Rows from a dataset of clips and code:
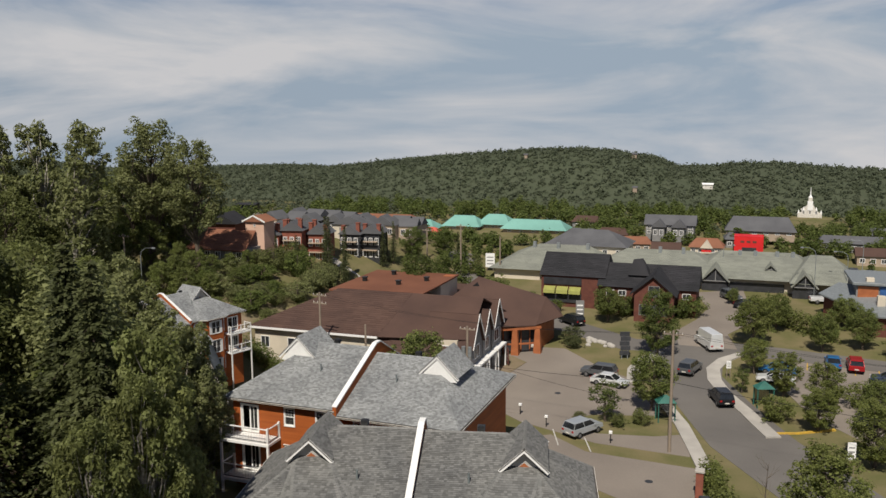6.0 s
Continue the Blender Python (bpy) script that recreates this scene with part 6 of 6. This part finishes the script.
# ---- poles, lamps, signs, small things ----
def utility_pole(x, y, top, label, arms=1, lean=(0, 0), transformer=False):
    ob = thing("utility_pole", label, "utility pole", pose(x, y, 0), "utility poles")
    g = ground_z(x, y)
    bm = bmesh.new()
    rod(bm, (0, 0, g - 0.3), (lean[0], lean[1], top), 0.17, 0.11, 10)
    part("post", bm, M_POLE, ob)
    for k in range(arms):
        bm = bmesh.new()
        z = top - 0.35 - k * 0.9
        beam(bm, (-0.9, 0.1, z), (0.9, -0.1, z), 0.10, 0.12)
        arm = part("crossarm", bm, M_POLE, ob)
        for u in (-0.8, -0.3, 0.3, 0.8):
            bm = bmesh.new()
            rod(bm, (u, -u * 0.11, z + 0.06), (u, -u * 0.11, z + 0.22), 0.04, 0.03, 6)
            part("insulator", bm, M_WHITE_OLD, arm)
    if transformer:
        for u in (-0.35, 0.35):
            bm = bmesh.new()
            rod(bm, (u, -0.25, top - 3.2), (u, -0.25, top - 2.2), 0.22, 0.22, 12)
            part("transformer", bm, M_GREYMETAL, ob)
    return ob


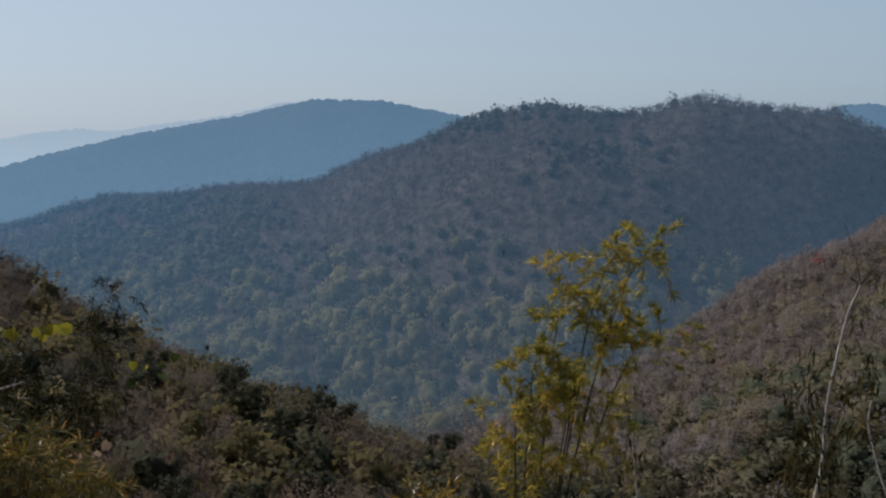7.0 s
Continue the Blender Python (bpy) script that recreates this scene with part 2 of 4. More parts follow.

What you have to do
Return each line from the material above exactly, but not the pictures.

Correct result
6.0 s
Continue the Blender Python (bpy) script that recreates this scene with part 6 of 6. This part finishes the script.
# ---- poles, lamps, signs, small things ----
def utility_pole(x, y, top, label, arms=1, lean=(0, 0), transformer=False):
    ob = thing("utility_pole", label, "utility pole", pose(x, y, 0), "utility poles")
    g = ground_z(x, y)
    bm = bmesh.new()
    rod(bm, (0, 0, g - 0.3), (lean[0], lean[1], top), 0.17, 0.11, 10)
    part("post", bm, M_POLE, ob)
    for k in range(arms):
        bm = bmesh.new()
        z = top - 0.35 - k * 0.9
        beam(bm, (-0.9, 0.1, z), (0.9, -0.1, z), 0.10, 0.12)
        arm = part("crossarm", bm, M_POLE, ob)
        for u in (-0.8, -0.3, 0.3, 0.8):
            bm = bmesh.new()
            rod(bm, (u, -u * 0.11, z + 0.06), (u, -u * 0.11, z + 0.22), 0.04, 0.03, 6)
            part("insulator", bm, M_WHITE_OLD, arm)
    if transformer:
        for u in (-0.35, 0.35):
            bm = bmesh.new()
            rod(bm, (u, -0.25, top - 3.2), (u, -0.25, top - 2.2), 0.22, 0.22, 12)
            part("transformer", bm, M_GREYMETAL, ob)
    return ob


7.0 s
Continue the Blender Python (bpy) script that recreates this scene with part 2 of 4. More parts follow.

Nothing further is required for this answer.